Restate the records below word for word, and omit the images they hold.

══ DATA EXTRACT

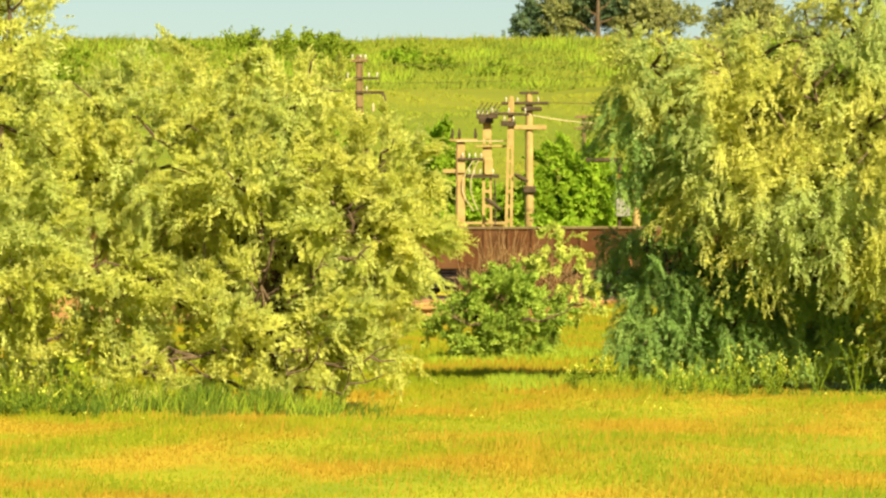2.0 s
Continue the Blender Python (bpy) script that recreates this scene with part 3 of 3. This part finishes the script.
def make_wagon(s, label, rim="rim"):
    """Open gondola wagon, 13 m, with ribbed sides."""
    top = empty("gondola_wagon", TRACK @ pose(s, 0, 0), label, "wagon", "wagons of the goods train")
    half = 6.3
    for y in (-1.38, 1.38):
        side = part("side_wall", boxed(0, y, 1.85, 2 * half, 0.06, 1.56), "rust", top)
        for k in range(13):
            part("rib", boxed(-half + 0.15 + k * 1.025, y + math.copysign(0.05, y), 1.82, 0.12, 0.06, 1.5, bevel=0.02), "rust", side)
        part("top_rim", boxed(0, y, 2.66, 2 * half + 0.1, 0.16, 0.11, bevel=0.02), rim, side, "pale worn steel rim" if rim == "rim" else "orange painted rim")
    for x in (-half, half):
        end = part("end_wall", boxed(x, 0, 1.85, 0.06, 2.7, 1.56), "rust", top)
        for k in range(4):
            part("rib", boxed(x + math.copysign(0.08, x), -1.0 + k * 0.667, 1.82, 0.1, 0.1, 1.5, bevel=0.02), "rust", end)
    bm = boxed(0, 0, 1.0, 2 * half + 0.3, 2.7, 0.14)
    for y in (-1.2, 1.2):
        box(bm, 0, y, 0.86, 2 * half, 0.12, 0.26)
    part("underframe", bm, "black", top, "sooty steel underframe")
    # added black panels stand for the dark shade below the wagon
    for y in (-1.25, 1.25):
        part("under_shade_panel", boxed(0, y, 0.56, 7.6, 0.1, 0.6, bevel=0.03), "black", top)
    part("brake_gear", boxed(0.4, -0.4, 0.55, 2.6, 1.0, 0.5, bevel=0.08), "black", top)
    for x in (-4.2, 4.2):
        bogie(top, x)
    buffers(top, half + 0.1, 1)
    buffers(top, -half - 0.1, -1)
    return top


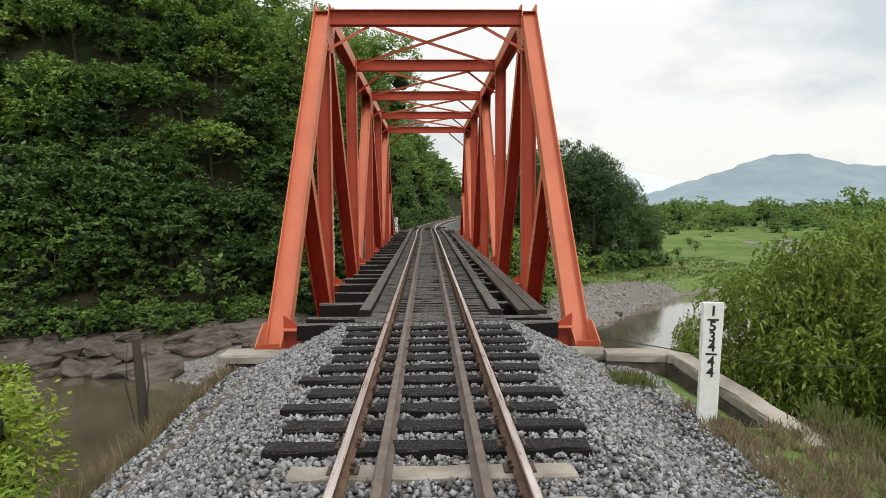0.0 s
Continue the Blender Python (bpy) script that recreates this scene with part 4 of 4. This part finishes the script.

════

ANSWER TO THIS EXERCISE -
2.0 s
Continue the Blender Python (bpy) script that recreates this scene with part 3 of 3. This part finishes the script.
def make_wagon(s, label, rim="rim"):
    """Open gondola wagon, 13 m, with ribbed sides."""
    top = empty("gondola_wagon", TRACK @ pose(s, 0, 0), label, "wagon", "wagons of the goods train")
    half = 6.3
    for y in (-1.38, 1.38):
        side = part("side_wall", boxed(0, y, 1.85, 2 * half, 0.06, 1.56), "rust", top)
        for k in range(13):
            part("rib", boxed(-half + 0.15 + k * 1.025, y + math.copysign(0.05, y), 1.82, 0.12, 0.06, 1.5, bevel=0.02), "rust", side)
        part("top_rim", boxed(0, y, 2.66, 2 * half + 0.1, 0.16, 0.11, bevel=0.02), rim, side, "pale worn steel rim" if rim == "rim" else "orange painted rim")
    for x in (-half, half):
        end = part("end_wall", boxed(x, 0, 1.85, 0.06, 2.7, 1.56), "rust", top)
        for k in range(4):
            part("rib", boxed(x + math.copysign(0.08, x), -1.0 + k * 0.667, 1.82, 0.1, 0.1, 1.5, bevel=0.02), "rust", end)
    bm = boxed(0, 0, 1.0, 2 * half + 0.3, 2.7, 0.14)
    for y in (-1.2, 1.2):
        box(bm, 0, y, 0.86, 2 * half, 0.12, 0.26)
    part("underframe", bm, "black", top, "sooty steel underframe")
    # added black panels stand for the dark shade below the wagon
    for y in (-1.25, 1.25):
        part("under_shade_panel", boxed(0, y, 0.56, 7.6, 0.1, 0.6, bevel=0.03), "black", top)
    part("brake_gear", boxed(0.4, -0.4, 0.55, 2.6, 1.0, 0.5, bevel=0.08), "black", top)
    for x in (-4.2, 4.2):
        bogie(top, x)
    buffers(top, half + 0.1, 1)
    buffers(top, -half - 0.1, -1)
    return top


0.0 s
Continue the Blender Python (bpy) script that recreates this scene with part 4 of 4. This part finishes the script.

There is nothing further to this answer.